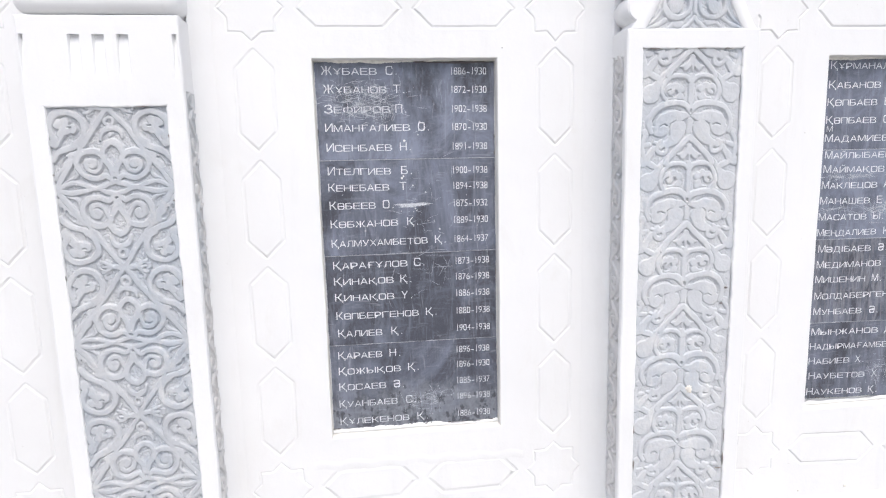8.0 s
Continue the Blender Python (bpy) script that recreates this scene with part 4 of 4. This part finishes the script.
SPOTS = {"wall_4": ((0.2125, 1.357, 13), (0.0165, 1.308, 10), (0.069, 1.443, 5)), "wall_2": ((0.102, 1.623, 9), (-0.042, 0.992, 6), (0.008, 0.984, 4), (0.030, 0.937, 5), (0.004, 0.975, 3)),
         "wall_3": ((-0.031, 1.459, 8), (-0.026, 1.465, 6), (0.004, 1.435, 5), (0.009, 1.359, 4), (0.014, 1.352, 4), (0.003, 1.349, 3), (0.088, 1.289, 5), (-0.020, 1.578, 8), (0.180, 1.399, 3), (0.05, 1.317, 3), (0.07, 1.316, 3)),
         "wall_1": ((0.16, 1.395, 4), (0.12, 1.37, 4), (0.13, 0.93, 4))}
SPOTS["wall_2"] += specks(0.095, 1.263, 0.016, 11, 1) + specks(0.0, 1.02, 0.06, 8, 2)
SPOTS["wall_3"] += specks(0.0, 1.36, 0.03, 7, 3)
SPOTS["wall_4"] += specks(0.03, 1.40, 0.06, 7, 4)
for wall, spots in SPOTS.items():
    for n, (x, z, mm) in enumerate(spots):
        blot("paint_spot", mm / 1000, mm / 1000, 0.0009, SPLASH, PLAQUES[wall], pose(x, 0.0, z), n)


def scuff(wall, x, z, w, h, count, seed):
    """A tangle of thin chalk strokes, one mesh."""
    r = random.Random(seed)
    v, f = [], []
    for layer in range(count):
        a = Vector((x + r.gauss(0, w / 2.4), z + r.gauss(0, h / 2.4)))
        way = r.uniform(-0.5, 0.5) + (math.pi / 2 if r.random() < 0.35 else 0)
        long, bow, thin = r.uniform(0.08, 0.45) * w, r.uniform(-0.3, 0.3), r.uniform(0.0002, 0.0006)
        for k in range(7):
            s = k / 6 - 0.5
            q = a + Vector((math.cos(way), math.sin(way))) * long * s + Vector((-math.sin(way), math.cos(way))) * long * bow * (s * s - 0.08)
            n = Vector((-math.sin(way), math.cos(way))) * thin * (1 - abs(2 * s) ** 2 * 0.8)
            v += [(q.x - n.x, -0.0004 - layer * 0.000006, q.y - n.y), (q.x + n.x, -0.0004 - layer * 0.000006, q.y + n.y)]
            if k:
                b = len(v)
                f.append((b - 4, b - 2, b - 1, b - 3))
    ob = part("chalk_scuff", mesh_of("chalk_scuff", v, f), CHALK, PLAQUES[wall], "tangle of pale scratches")
    ob["kind"] = "stuff"
    return ob


scuff("wall_3", -0.137, 1.712, 0.12, 0.06, 240, 1)
scuff("wall_2", -0.225, 1.122, 0.05, 0.04, 26, 2)
scuff("wall_1", 0.06, 1.43, 0.09, 0.09, 60, 3)
scuff("wall_4", 0.068, 1.641, 0.10, 0.09, 40, 4)
scuff("wall_2", -0.02, 1.15, 0.16, 0.10, 26, 5)
scuff("wall_3", 0.03, 1.38, 0.14, 0.2, 30, 6)
scuff("wall_4", 0.03, 1.29, 0.18, 0.12, 30, 7)
scuff("wall_3", 0.06, 1.15, 0.2, 0.12, 26, 8)
scuff("wall_3", 0.03, 0.705, 0.12, 0.05, 60, 10)
scuff("wall_4", -0.185, 1.422, 0.16, 0.011, 60, 12)
scuff("wall_4", -0.05, 1.305, 0.26, 0.014, 90, 13)
scuff("wall_1", 0.18, 1.1, 0.16, 0.2, 22, 9)
scuff("wall_2", 0.232, 1.645, 0.05, 0.09, 110, 14)
scuff("wall_2", 0.05, 0.885, 0.12, 0.018, 80, 15)
scuff("wall_3", -0.13, 1.672, 0.11, 0.035, 160, 16)
scuff("wall_1", 0.06, 1.42, 0.06, 0.10, 120, 17)
scuff("wall_4", 0.0, 0.70, 0.10, 0.06, 60, 18)
# the long chalk smear beside a name
v, f = [], []
for k in range(90):
    a, b = sorted((rng.uniform(0, 0.9), rng.uniform(0.1, 1.0)))
    off, thin = rng.gauss(0, 0.0034) * (1 - 0.7 * a), rng.uniform(0.0002, 0.0005)
    for i in range(9):
        t = a + (b - a) * i / 8
        x, z = -0.064 + 0.132 * t, 1.369 + 0.004 * t + 0.001 * math.sin(9 * t) + off
        w = thin * (1 - abs(i / 4 - 1) ** 2 * 0.8)
        v += [(x, -0.0007 - k * 0.00001, z - w), (x, -0.0007 - k * 0.00001, z + w)]
        if i:
            f.append((len(v) - 4, len(v) - 2, len(v) - 1, len(v) - 3))
part("chalk_smear", mesh_of("chalk_smear", v, f), FADED, PLAQUES["wall_3"], "long white chalk smear")


# ragged mortar round each plaque: thick along the foot, thin up the sides, cream at the head
def mortar(wall):
    _, _, _, _, _, pl, pr, pb, pt = next(n for n in NICHES if n[0] == wall)
    r = random.Random(len(wall) + int(1000 * pr))
    sides = [((pl - 0.004, pb), (pr + 0.006, pb), 0.009, WHITE), ((pr, pb), (pr, pt), 0.0016, WHITE), ((pr + 0.006, pt), (pl - 0.004, pt), 0.0055, MORTAR), ((pl, pt), (pl, pb), 0.0018, WHITE)]
    for a, b, wide, mat in sides:
        a, b = Vector(a), Vector(b)
        d = (b - a).normalized()
        inward = Vector((-d.y, d.x))
        v, f = [], []
        n = int((b - a).length / 0.006)
        reach = 0.5
        for i in range(n + 1):
            reach = min(1.6, max(0.05, reach + r.uniform(-0.38, 0.38)))
            q = a + (b - a) * i / n
            for off, y in ((-0.0075, -0.017), (-0.004, -0.011), (0.2 * wide * reach, -0.004), (wide * reach, 0.0013)) if mat is MORTAR else ((-0.008, 0.0185), (-0.002, -0.0045 * (wide > 0.008) + 0.008 * (wide <= 0.008)), (wide * reach * 0.6, -0.0014), (wide * reach, 0.0013)):
                e = q + inward * off
                v.append((e.x, y - 0.0002, e.y))
            if i:
                f += [(4 * i - 4 + j, 4 * i + j, 4 * i + 1 + j, 4 * i - 3 + j) for j in range(3)]
        part("mortar_edge", mesh_of("mortar_edge", v, f, True), mat, PLAQUES[wall], "ragged mortar edge")


def dark_edge_bits(wall, seed):
    _, _, _, _, _, pl, pr, pb, pt = next(n for n in NICHES if n[0] == wall)
    joints = TILES[wall][0]
    r = random.Random(seed)
    # small dark patches along the plaque's foot and sides
    for k in range(15):
        if k < 8:
            s = min(1.0, max(0.0, r.choice((0.02, 0.97, 0.5)) + r.gauss(0, 0.12)))
            x, z, w, h = pl + 0.004 + (pr - pl - 0.008) * s, joints[3][0] + (joints[3][1] - joints[3][0]) * s + 0.004, r.uniform(0.004, 0.014), r.uniform(0.002, 0.004)
        else:
            side = r.choice((pl + 0.0025, pl + 0.0025, pr - 0.0025))
            x, z, w, h = side, r.uniform(pb + 0.03, pt - 0.05), r.uniform(0.002, 0.0035), r.uniform(0.006, 0.02)
        blot("dark_edge_bit", w, h, 0.0024, CHIP_SHADE, PLAQUES[wall], pose(x, 0.0, z), seed * 40 + k)


for k, w in enumerate(PLAQUES):
    mortar(w)
    dark_edge_bits(w, k + 1)
# a stray letter scratched between two rows
v, f = written(GLYPHS, [("М", -0.272, 1.577, 0.022, 0.019, 0.019)], -0.0006)
part("scratched_letter", mesh_of("scratched_letter", v, f), FADED, PLAQUES["wall_4"])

═══

== Exercise task ==
Gather all the lines that include the word "part" and copy them out.

== Completed task ==
Continue the Blender Python (bpy) script that recreates this scene with part 4 of 4. This part finishes the script.
    ob = part("chalk_scuff", mesh_of("chalk_scuff", v, f), CHALK, PLAQUES[wall], "tangle of pale scratches")
part("chalk_smear", mesh_of("chalk_smear", v, f), FADED, PLAQUES["wall_3"], "long white chalk smear")
        part("mortar_edge", mesh_of("mortar_edge", v, f, True), mat, PLAQUES[wall], "ragged mortar edge")
part("scratched_letter", mesh_of("scratched_letter", v, f), FADED, PLAQUES["wall_4"])